Paolo Schirò Vescovo ordinante e Rettore del Seminario greco-albanese di Palermo, sono state ritrovate le spoglie mortali mummificate di P. Giorgio Guzzetta
nella cripta della chiesa di San Ignazio all’Olivella di Palermo. Il 30 novembre 1952
dopo la ricognizione, i resti mortali del Servo di Dio sono stati traslati nella cattedrale
San Demetrio Megalomartire di Piana degli Albanesi.
Dopo alterne vicende mons. Giorgio
Demetrio Gallaro, Eparca di Piana degli
Albanesi, con la ferma volontà di portare
a termine l’inchiesta diocesana iniziata
da tempo, nel 2015 ha riavviato tutto
l’iter burocratico, che si è felicemente
concluso il 25 novembre scorso, quando
la Congregazione per le Cause dei Santi
ha emesso il Decreto sulle virtù del Servo
di Dio P. Giorgio Guzzetta con il quale
si dichiara “venerabile”.
La lieta notizia è stata celebrata in tutte
le comunità dell’Eparchia ed in modo particolare a Piana degli Albanesi nella Cattedrale di San Demetrio M. Le celebrazioni sono iniziate sabato 27 novembre
con la solenne ufficiatura del vespro e la
benedizione del nuovo sarcofago che contiene le spoglie mortali del venerabile.

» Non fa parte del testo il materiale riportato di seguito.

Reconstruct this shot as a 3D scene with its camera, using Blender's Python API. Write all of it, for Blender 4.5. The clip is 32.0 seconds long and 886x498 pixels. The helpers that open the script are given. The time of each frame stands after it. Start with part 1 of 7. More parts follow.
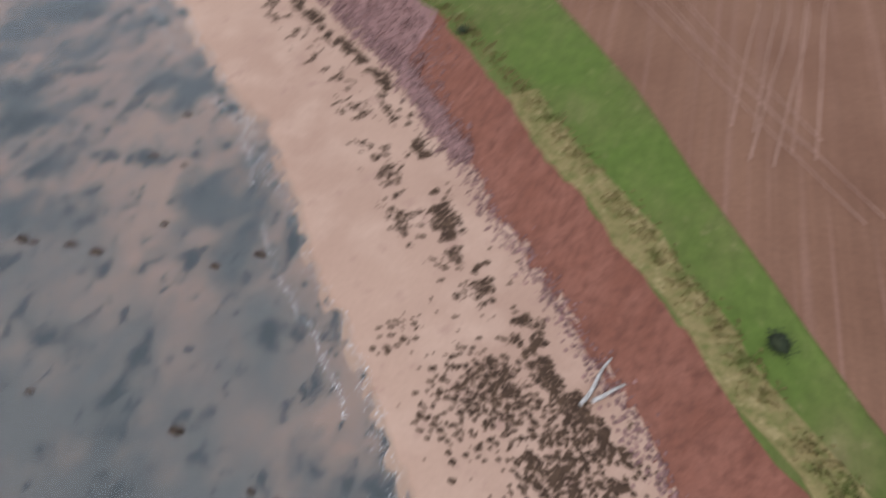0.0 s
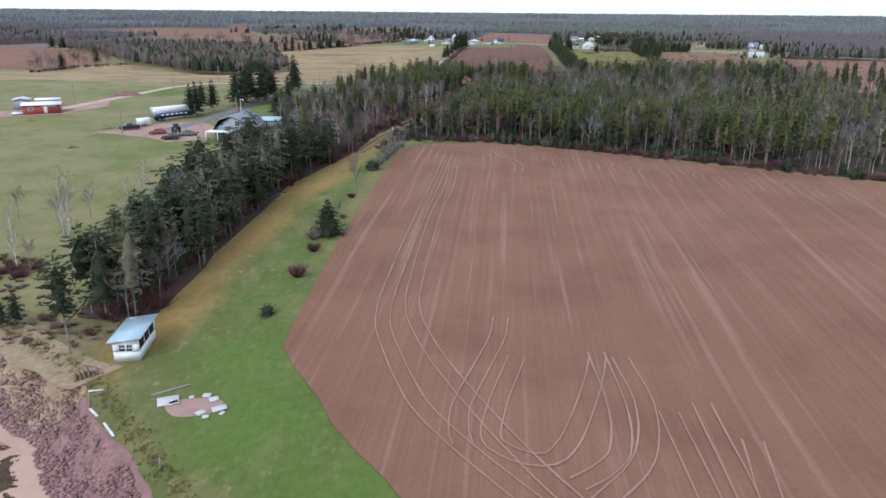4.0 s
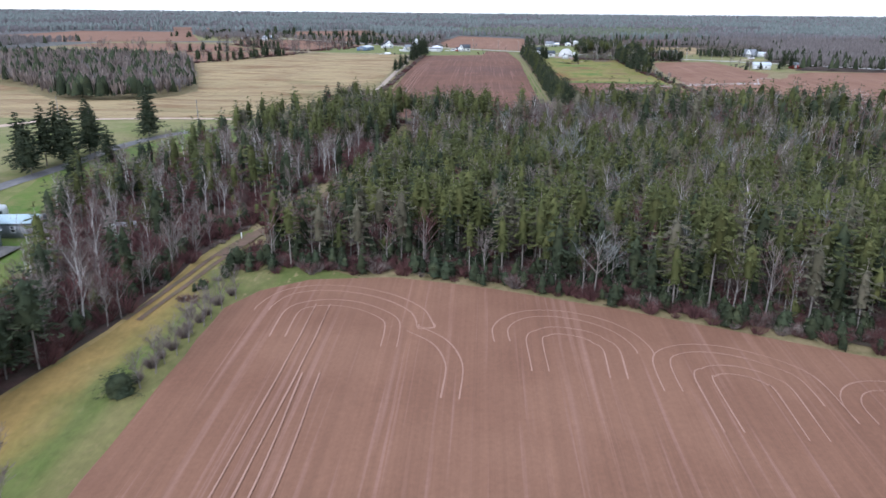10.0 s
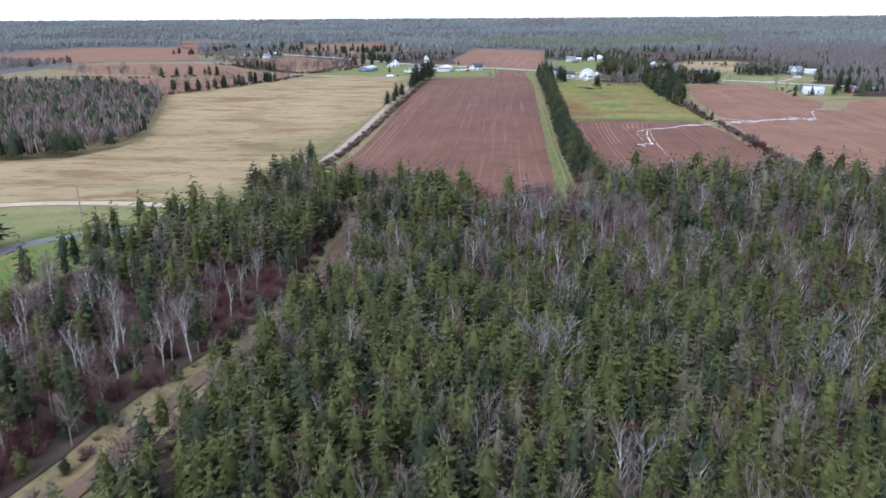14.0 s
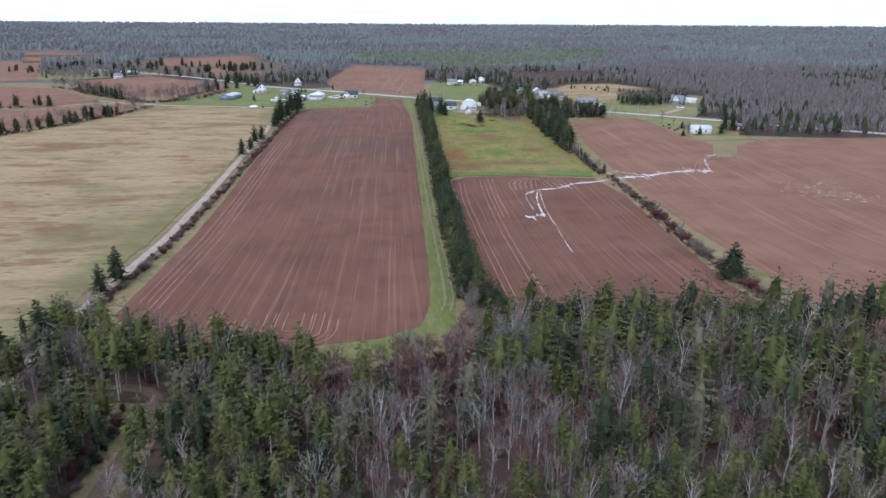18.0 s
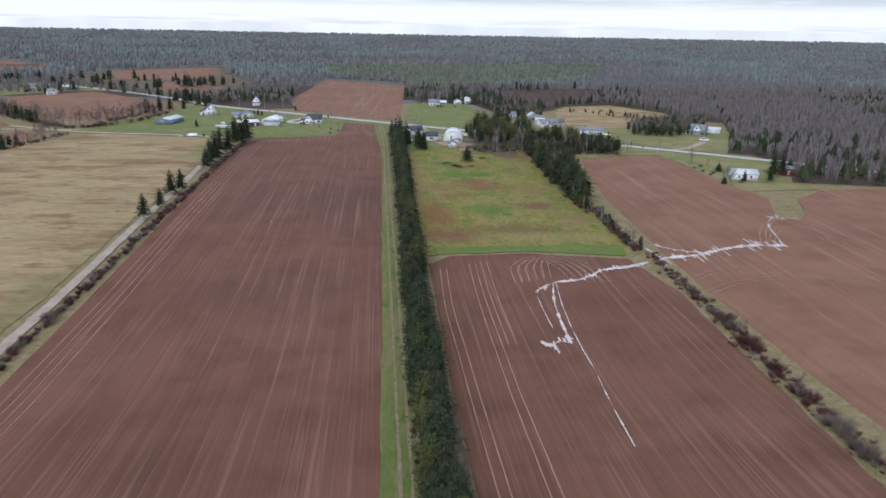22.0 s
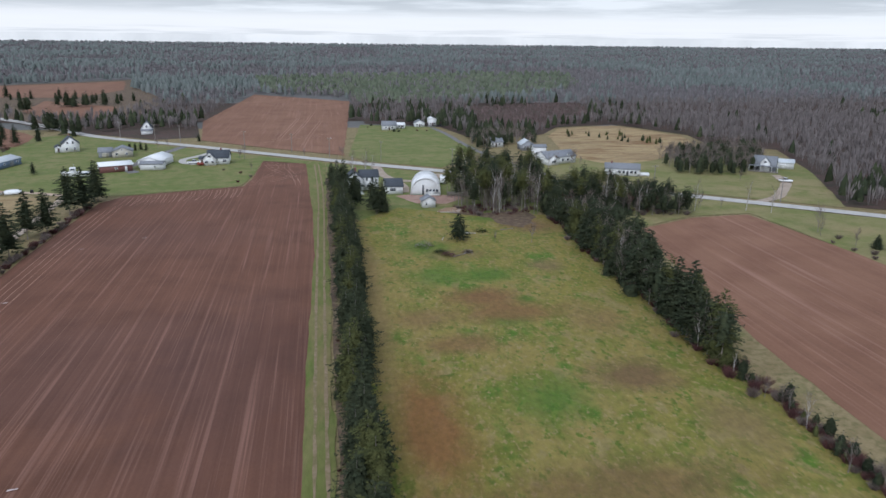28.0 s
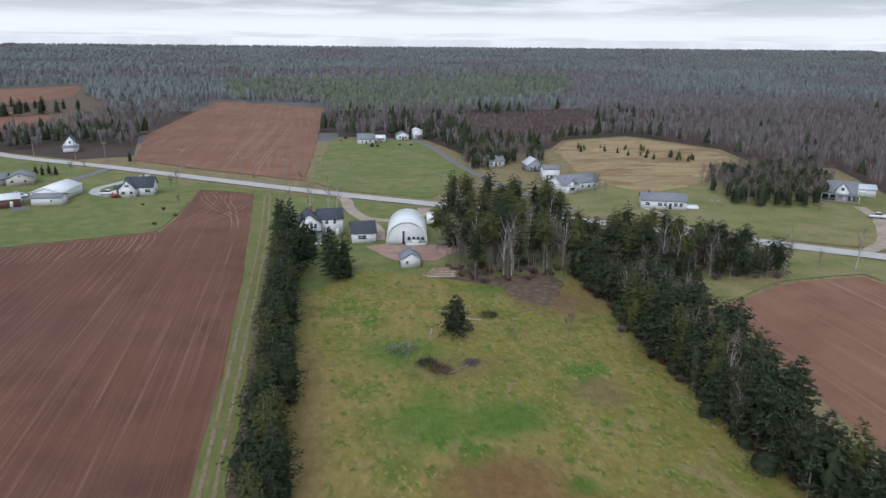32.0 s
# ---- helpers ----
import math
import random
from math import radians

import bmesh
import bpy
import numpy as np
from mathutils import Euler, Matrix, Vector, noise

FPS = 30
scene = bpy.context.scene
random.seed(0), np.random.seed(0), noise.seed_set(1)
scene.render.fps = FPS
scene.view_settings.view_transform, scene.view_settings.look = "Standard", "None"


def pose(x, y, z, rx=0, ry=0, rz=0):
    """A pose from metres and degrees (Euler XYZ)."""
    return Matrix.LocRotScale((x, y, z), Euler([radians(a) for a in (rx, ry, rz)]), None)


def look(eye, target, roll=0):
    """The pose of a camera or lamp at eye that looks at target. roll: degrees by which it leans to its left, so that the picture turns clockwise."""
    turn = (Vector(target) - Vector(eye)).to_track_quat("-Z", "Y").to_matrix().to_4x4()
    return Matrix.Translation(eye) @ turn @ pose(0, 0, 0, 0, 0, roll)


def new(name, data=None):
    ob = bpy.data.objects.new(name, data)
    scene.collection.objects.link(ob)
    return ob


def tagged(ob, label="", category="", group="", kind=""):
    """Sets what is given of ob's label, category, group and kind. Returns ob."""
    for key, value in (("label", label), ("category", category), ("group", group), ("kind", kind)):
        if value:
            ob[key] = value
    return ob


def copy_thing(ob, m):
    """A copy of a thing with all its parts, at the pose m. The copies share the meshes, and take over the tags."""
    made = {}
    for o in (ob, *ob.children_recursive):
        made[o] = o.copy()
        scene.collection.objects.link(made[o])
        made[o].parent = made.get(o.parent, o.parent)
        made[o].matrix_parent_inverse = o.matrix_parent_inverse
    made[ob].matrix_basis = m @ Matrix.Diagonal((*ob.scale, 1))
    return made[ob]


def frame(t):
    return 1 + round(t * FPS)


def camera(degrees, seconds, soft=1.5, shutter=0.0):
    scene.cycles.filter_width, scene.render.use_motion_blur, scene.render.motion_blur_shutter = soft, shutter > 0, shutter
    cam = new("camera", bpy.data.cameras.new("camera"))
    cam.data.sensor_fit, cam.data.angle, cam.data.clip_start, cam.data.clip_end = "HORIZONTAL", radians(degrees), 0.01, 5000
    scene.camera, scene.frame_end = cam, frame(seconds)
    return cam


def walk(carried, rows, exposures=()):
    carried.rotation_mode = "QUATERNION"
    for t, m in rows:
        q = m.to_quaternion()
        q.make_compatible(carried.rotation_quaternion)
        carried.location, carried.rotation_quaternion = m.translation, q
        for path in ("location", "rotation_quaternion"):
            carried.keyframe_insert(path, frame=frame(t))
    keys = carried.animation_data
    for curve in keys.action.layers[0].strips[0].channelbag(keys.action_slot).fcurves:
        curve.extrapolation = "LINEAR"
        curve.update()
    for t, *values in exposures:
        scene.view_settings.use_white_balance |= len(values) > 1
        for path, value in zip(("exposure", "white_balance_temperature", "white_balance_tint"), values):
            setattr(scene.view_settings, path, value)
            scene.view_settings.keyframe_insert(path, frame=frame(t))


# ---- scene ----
cam = camera(62.9, 32.0, shutter=0.4)
PATH = [
    (0, (-0.309, -0.449, 36.606), (-0.66, 0.855, 35.13), 2.2),
    (0.1, (-0.23, -0.143, 36.646), (-0.522, 1.239, 35.23), 2.2),
    (0.3, (-0.021, 0.231, 36.785), (-0.225, 1.749, 35.499), 1.3),
    (0.5, (0.071, 0.62, 36.929), (-0.146, 2.231, 35.763), 0.7),
    (0.7, (-0.066, 1.276, 36.982), (-0.295, 2.975, 35.953), 0.0),
    (1, (-0.246, 2.578, 36.965), (-0.494, 4.387, 36.15), 0.2),
    (1.5, (-0.925, 5.066, 36.978), (-1.18, 6.944, 36.339), 0.4),
    (2, (-1.385, 8.196, 36.926), (-1.642, 10.079, 36.303), 0.3),
    (2.5, (-2.375, 11.5, 36.905), (-2.544, 13.395, 36.289), 0.8),
    (3, (-2.747, 15.212, 36.7), (-2.919, 17.106, 36.083), 0.7),
    (3.5, (-3.148, 20.108, 36.471), (-3.322, 22.001, 35.848), 0.5),
    (5.5, (-6.724, 49.695, 34.874), (-6.852, 51.587, 34.239), 0.6),
    (6, (-6.519, 58.595, 35.003), (-6.644, 60.488, 34.37), 0.4),
    (6.5, (-6.044, 67.26, 35.434), (-6.167, 69.153, 34.801), 0.3),
    (7, (-5.616, 75.72, 36.174), (-5.732, 77.614, 35.542), 0.4),
    (7.5, (-4.837, 83.784, 36.945), (-4.949, 85.679, 36.316), 0.3),
    (8, (-4.117, 91.027, 37.72), (-4.224, 92.922, 37.089), 0.4),
    (8.5, (-2.889, 98.071, 38.21), (-2.994, 99.966, 37.58), 0.4),
    (9, (-1.685, 105.631, 38.427), (-1.786, 107.527, 37.798), 0.4),
    (9.5, (-0.448, 113.358, 38.389), (-0.548, 115.254, 37.759), 0.3),
    (10, (1.024, 121.594, 38.091), (0.926, 123.491, 37.463), 0.5),
    (10.5, (2.482, 130.573, 38.192), (2.383, 132.47, 37.564), 0.8),
    (11, (4.547, 138.951, 38.537), (4.019, 140.773, 37.905), 0.1),
    (11.5, (6.506, 147.962, 39.73), (5.985, 149.786, 39.097), 0.2),
    (12, (8.03, 156.607, 41.246), (7.512, 158.433, 40.614), 0.4),
    (12.5, (9.162, 164.901, 42.976), (8.645, 166.728, 42.348), 0.3),
    (13, (10.106, 172.887, 45.508), (9.587, 174.715, 44.883), 0.2),
    (13.5, (11.411, 180.244, 47.062), (11.203, 182.132, 46.435), -0.8),
    (14, (12.196, 187.143, 48.448), (12.022, 189.037, 47.828), -0.4),
    (14.5, (12.389, 193.795, 49.733), (12.281, 195.694, 49.115), 0.7),
    (15, (12.722, 200.529, 51.943), (12.659, 202.431, 51.327), 0.8),
    (15.5, (13.389, 207.033, 54.282), (13.409, 208.936, 53.668), 0.9),
    (17.5, (16.757, 230.019, 63.253), (16.874, 231.919, 62.64), 0.7),
    (18, (17.86, 238.377, 63.584), (17.987, 240.277, 62.971), 0.4),
    (18.5, (19.476, 248.348, 63.671), (19.616, 250.245, 63.054), 0.5),
    (19, (21.307, 258.891, 63.625), (21.453, 260.787, 63.005), 0.5),
    (19.5, (22.779, 269.556, 63.677), (22.929, 271.452, 63.057), 0.6),
    (20, (23.791, 280.505, 63.935), (23.947, 282.401, 63.317), 0.7),
    (20.5, (24.667, 291.973, 64.243), (24.83, 293.873, 63.641), 0.9),
    (21, (25.457, 304.299, 64.443), (25.623, 306.201, 63.846), 0.9),
    (21.5, (25.925, 316.887, 64.719), (26.096, 318.786, 64.118), 1.0),
    (22, (26.364, 329.594, 64.572), (26.538, 331.498, 63.985), 1.1),
    (22.5, (26.985, 342.512, 64.69), (27.164, 344.419, 64.112), 1.0),
    (23, (27.306, 355.693, 64.858), (27.492, 357.599, 64.279), 1.1),
    (23.5, (27.874, 368.852, 65.13), (28.064, 370.756, 64.548), 1.1),
    (24, (28.569, 381.97, 65.101), (28.763, 383.881, 64.542), 1.0),
    (24.5, (28.759, 394.622, 64.777), (28.957, 396.532, 64.217), 1.0),
    (25, (28.37, 407.463, 64.352), (28.573, 409.372, 63.789), 1.0),
    (25.5, (28.004, 419.827, 64.145), (28.213, 421.735, 63.583), 1.0),
    (26, (28.353, 431.473, 64.061), (28.566, 433.38, 63.499), 1.0),
    (29, (34.132, 501.204, 54.89), (34.475, 503.093, 54.33), 0.6),
    (30, (36.877, 519.536, 54.066), (37.219, 521.426, 53.509), 0.6),
    (31, (40.517, 536.799, 54.361), (40.861, 538.689, 53.804), 0.6),
    (32, (44.018, 554.181, 54.872), (44.363, 556.071, 54.318), 0.6),
]
walk(cam, [(t, look(eye, target, roll)) for t, eye, target, roll in PATH], exposures=((0, 0.18, 6600, 13), (2, 0.36, 6100, 11), (6, 0.52, 5950, 12), (11, 0.77, 5850, 13), (14, 0.8, 5800, 14), (18, 0.48, 5850, 14), (24, 0.12, 6200, 11), (32, 0.06, 6200, 11)))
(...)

La domenica mattina, i presbiteri si
sono ritrovati presso la curia eparchiale nella “Sala Guzzetta” per formare il
corteo ed avviarsi in processione
presso la Chiesa Cattedrale, preceduti
dalla rappresentanza dei Cavalieri e
delle Dame Costantiniane. La celebrazione preceduta dall’arcivescovo
Giorgio Demetrio Gallaro è stata concelebrata da tutti i presbiteri, dopo la
proclamazione del Vangelo, all’omelia, P. Salvatore Alberti dell’Oratorio
filippino di Acireale, ha presentato a
tutti i presenti alcuni spunti di riflessione sulla vita del venerabile P. Giorgio Guzzetta, in seguito il nostro arcivescovo ha dato lettura del decreto
di venerabilità promulgato dalla Congregazione delle Cause dei Santi. Il
servizio all’altare è stato espletato dai
nostri seminaristi.
Immediatamente dopo la celebrazione liturgica in chiesa ci si è recati processionalmente verso la piazza centrale di Piana
degli Albanesi, dove ha avuto luogo la dedicazione e benedizione di una lapide commemorativa dell’evento e lo svelamento di una grande maiolica, opera dell’artista palazzese Gigi Vaiana raffigurante il Padre Giorgio Guzzetta tra le chiese (San Demetrio M,
San Giorgio M, Madonna del Carmine, e Sant’Ignazio all’Olivella) a lui molto care.
Dinanzi la Chiesa dell’Odigitria, il Sindaco di Piana degli Albanesi, Rosario Petta, a
nome dell’Amministrazione comunale, ha dato lettura della Delibera di Giunta Comunale n° 105 del 26/11/2021, con la quale si deliberava di intitolare la Piazza
Vittorio Emanuele del Comune di Piana degli Albanesi al venerabile “Padre Giorgio
Guzzetta” Apostolo degli Arbereshe di Sicilia.
Il suono a distesa di tutte le campane ha accompagnato l’inno di lode e di ringraziamento al Signore della vita, dai fedeli presenti, per il dono del venerabile P. Giorgio
Guzzetta Padre e Custode di tutta l’Eparchia.